Callum Vidler

Personal information
- Full name: Callum Andrew Vidler
- Born: 14 October 2005 (age 20)
- Batting: Right-handed
- Bowling: Right-arm fast
- Role: Bowler

Domestic team information
- 2023/24: Queensland (squad no. 98)

Career statistics
| Competition | FC | List A |
| Matches | 3 | 2 |
| Runs scored | 3 | 1 |
| Batting average | 3.00 | – |
| 100s/50s | 0/0 | 0/0 |
| Top score | 3* | 1* |
| Balls bowled | 447 | 90 |
| Wickets | 12 | 5 |
| Bowling average | 28.25 | 20.40 |
| 5 wickets in innings | 0 | 0 |
| 10 wickets in match | 0 | 0 |
| Best bowling | 4/64 | 3/36 |
| Catches/stumpings | 0/– | 0/– |
- Source: ESPNcricinfo, 22 March 2025

= Callum Vidler =

Australian cricketer (born 2005)

Callum Andrew Vidler (born 14 October 2005) is an Australian cricketer who plays for Queensland. Vidler is a right-arm fast bowler who has been recorded bowling at over 150 km/h. He was Australia's leading wicket-taker in the 2024 Under-19 Cricket World Cup in South Africa.

==Early life and junior career==
Vidler attended Brisbane Grammar School. He plays club cricket for Valley District Cricket Club. With Queensland, he reached the final of the Under-19 Male National Cricket Championship in December 2023.

Vidler was the leading wicket taker for Australia in the U19 Ashes in 2023. In December 2023, he was signed by the Brisbane Heat as a Local Replacement Player, training with the squad during the 2023–24 Big Bash League season.

Vidler was part of Australia's squad in the 2024 Under-19 Cricket World Cup in South Africa, where he was Australia's leading wicket-taker with 14 wickets.
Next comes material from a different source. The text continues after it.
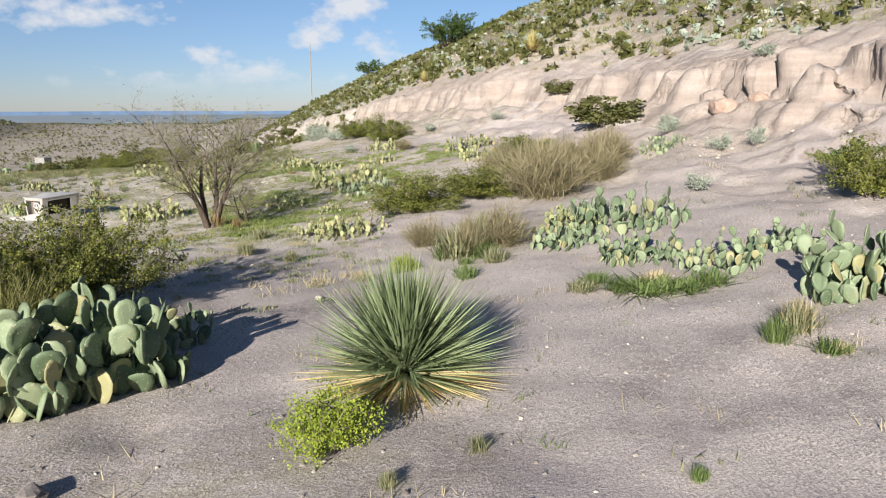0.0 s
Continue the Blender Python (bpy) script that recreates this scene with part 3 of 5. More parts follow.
def creosote(x, y, w, h):
    size = "low" if h < 0.7 else "tall spreading" if h > 1.5 else "rounded"
    where = "on the eroded slope" if gz(x, y) > 1.4 else "on bare sandy ground"
    return shrub("creosote_bush", CREO_LOW if y > 62 or x > 20 or y < -24 else CREO_KINDS if y > 20 else CREO_NEAR if y < -12 and x < 6 and w > 1.4 else CREO_BIG if w > 1.3 else CREO_KINDS, x, y, w * 1.12, max(h, 0.35) * 1.08, f"{size} olive-green creosote bush {where}", "shrub", "creosote bushes", 0.68)


def mesquite(x, y, w, h):
    return shrub("mesquite_bush", MESQ_KINDS, x, y, w, h, "leafy dark green mesquite bush with thin dark stems", "shrub", "mesquite bushes", 0.85)


def broom(x, y, w, h):
    return shrub("broomweed", BROOM_KINDS, x, y, w, h, "bright yellow-green rounded broomweed on gravelly soil", "shrub", "broomweeds", 0.6)


def sage(x, y, w, h):
    return shrub("sagebrush", SAGE_KINDS, x, y, w, h, "small silvery blue-grey sagebrush on sandy soil", "shrub", "sagebrushes", 0.55)


def tuft_kind(seed, blades, material, spread=0.5, tall=0.6, width=0.012):
    rnd = random.Random(seed)
    items = []
    for _ in range(blades):
        a, lean = rnd.uniform(0, 6.2832), abs(rnd.gauss(0, 0.5))
        root = Vector((rnd.gauss(0, 0.1), rnd.gauss(0, 0.1), -0.02))
        tip = root + Vector((math.cos(a) * lean * spread, math.sin(a) * lean * spread, tall * rnd.uniform(0.45, 1.0) * (1 - 0.3 * min(lean, 1))))
        items.append((root, tip, width * rnd.uniform(0.6, 1.3), 0.06 * lean, Vector((-math.sin(a + 0.4), math.cos(a + 0.4), 0))))
    return strips("grass_tuft", items, material)


TUFT_KINDS = {
    "green": [tuft_kind(80 + n, 170, GREEN_GRASS, 0.55, 0.6) for n in range(3)],
    "olive": [tuft_kind(90 + n, 190, OLIVE_GRASS, 0.55, 0.6) for n in range(3)],
    "straw": [tuft_kind(95 + n, 160, STRAW, 0.5, 0.55) for n in range(2)],
    "rust": [tuft_kind(99, 150, RUST_GRASS, 0.5, 0.6)],
}
TUFT_WORDS = {"green": "fresh green", "olive": "olive-green", "straw": "dry straw-coloured", "rust": "rusty orange dried"}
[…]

In the semi-final against Pakistan, Vidler was part of a 17-run 10th wicket partnership with Raf MacMillan that secured Australia's place in the final, where Australia defeated India to win the tournament. He was named in the ICC's Team of the Tournament.

==Cricket career==
In February 2024, Vidler was included in the Queensland cricket team first team squad in the Sheffield Shield. He made his first-class debut for Queensland against New South Wales, on 11 March 2024 in Sheffield Shield season. He signed a full-time contract with Queensland in April 2024. His third first class game was the Sheffield Shield Final in March 2025, in which he took 4-64 in South Australia’s first innings, including the wickets of Australian Test batters Nathan McSweeney and Alex Carey.

Vidler was named in the Australia A squad for a one-day series in India to start the 2025–26 season. To prepare for the series, he played in a Twenty20 competition in Queensland for his local club Valley District, but after this tournament scans revealed a partial stress fracture in his back. The injury ruled him out of the Australia A series and he entered a rehab process with no set date for his return to cricket.

==Playing style==
A right-arm fast bowler, his bowling has been recorded at a speed of over 150kph. He has also shown an ability to generate swing on pitches that don't support much ball movement.